According to the petrochemical industry on August 8, Yeocheon NCC will face default if it fails to secure 310 billion KRW in operating funds by August 21. Previously, in March, Yeocheon NCC had requested a capital injection of 100 billion KRW from both shareholders due to a liquidity crisis. Hanwha Solutions and DL Chemical accepted the request and injected a total of 200 billion KRW through a paid-in capital increase. A DL Chemical representative explained, "At that time, Yeocheon NCC reported that there would be no financial issues until the end of the year, but only three months later, they are requesting additional funds again."
Hanwha Solutions received board approval at the end of last month for a 150 billion KRW loan proposal. However, due to the structure of the joint venture, unilateral execution is not possible, so the funds have not yet been disbursed. Hanwha Solutions strongly criticized DL Chemical for evading responsibility, stating, "If both shareholders provide 150 billion KRW each and combine this with guarantees from the Korea Development Bank and asset securitization, default can be avoided." Hanwha Solutions also emphasized the possibility of recovery, saying, "By halting plant operations, annual costs can be reduced by 9 billion KRW, and diversification of raw materials can also be pursued."
However, DL Chemical maintains that "rather than simply injecting money, it is necessary to first confirm why the cash flow has deteriorated so rapidly and whether any self-rescue measures are in place." In fact, Yeocheon NCC recorded a loss of 110 billion KRW in the second quarter, significantly exceeding the initially expected loss of 20 billion KRW. DL Chemical believes that injecting additional funds without due diligence on the current management status and its causes would be irresponsible.
The two companies have now formed a joint task force (TF) team and have begun due diligence. DL Chemical emphasized, "We are not unconditionally refusing to provide financial support, but are prioritizing understanding the situation to make a responsible decision."
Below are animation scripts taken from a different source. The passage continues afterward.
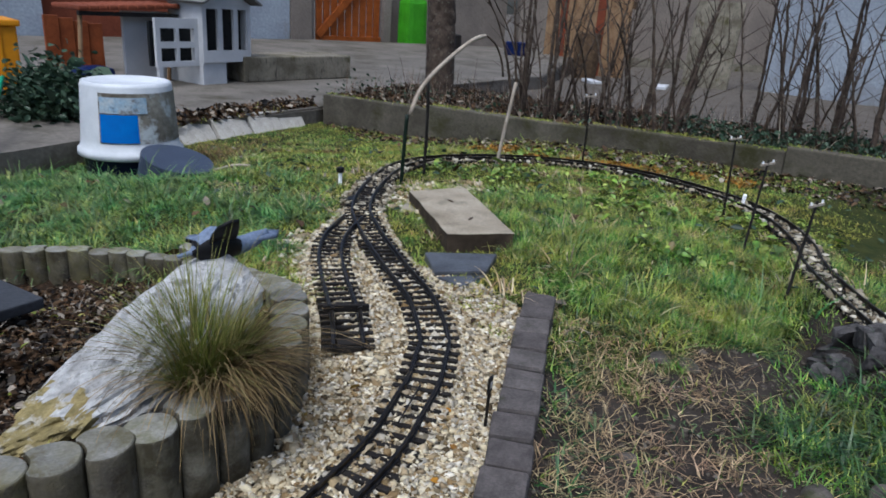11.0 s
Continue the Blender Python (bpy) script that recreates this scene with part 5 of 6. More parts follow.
def blades(name, x, y, z, length, width, mat, label, category, lean=0.5, curl=0.5, az=None, rows=3):
    """Tapering grass blades, each a bent strip."""
    n = len(x)
    L = length * rng.lognormal(0, 0.3, n) if np.isscalar(length) else length * rng.lognormal(0, 0.15, n)
    a = rng.uniform(0, 2 * np.pi, n) if az is None else az
    ln = np.abs(rng.normal(lean, 0.25, n))
    cu = curl * rng.uniform(0.4, 1.4, n)
    t = np.linspace(0, 1, rows + 1)
    th = ln[:, None] + cu[:, None] * t
    dx, dz = np.sin(th), np.cos(th)
    cx = np.concatenate([np.zeros((n, 1)), np.cumsum((dx[:, :-1] + dx[:, 1:]) / 2, 1)], 1) * (L / rows)[:, None]
    cz = np.concatenate([np.zeros((n, 1)), np.cumsum((dz[:, :-1] + dz[:, 1:]) / 2, 1)], 1) * (L / rows)[:, None]
    w = (width * rng.uniform(0.6, 1.3, n))[:, None] * (1 - t * 0.9)
    ca, sa = np.cos(a)[:, None], np.sin(a)[:, None]
    mid = np.stack([x[:, None] + cx * ca, y[:, None] + cx * sa, z[:, None] + cz], -1)
    off = np.stack([-sa * w, ca * w, 0 * w], -1) * 0.5
    v = np.stack([mid - off, mid + off], 2).reshape(n, -1, 3)
    q = np.array([[2 * k, 2 * k + 1, 2 * k + 3, 2 * k + 2] for k in range(rows)])
    f = q[None] + (np.arange(n) * v.shape[1])[:, None, None]
    return mesh_from(name, v.reshape(-1, 3), f.reshape(-1, 4), mat, label, category)


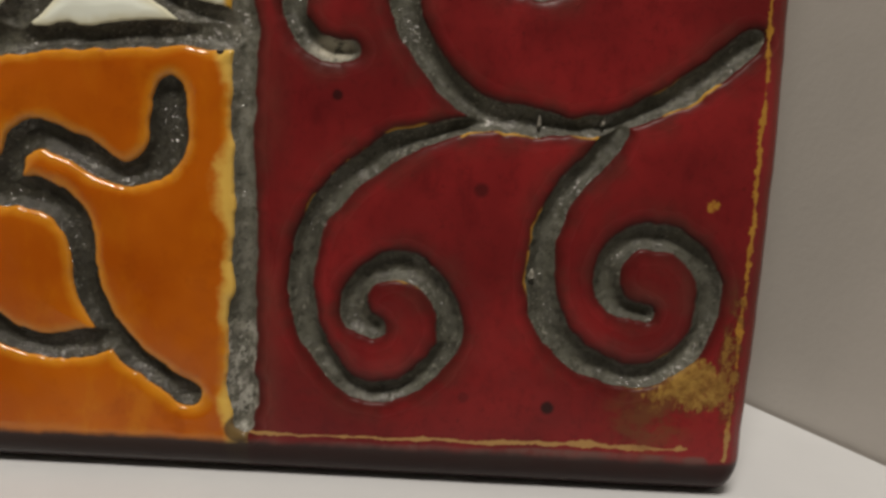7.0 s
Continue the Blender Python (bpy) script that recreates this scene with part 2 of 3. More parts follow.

Yeocheon NCC was established in 1999 as a joint venture with Hanwha Solutions (then Hanwha Petrochemical) and DL Chemical (then Daelim Industrial) each contributing a 50% stake. It is the third largest ethylene producer in South Korea and once earned nearly 1 trillion KRW in annual profit. However, it has recorded net losses for three consecutive years. The company posted losses of 347.7 billion KRW in 2022, 240.2 billion KRW in 2023, and 236 billion KRW in 2024. Starting this month, operations at Plant 3 in Yeosu have also been suspended.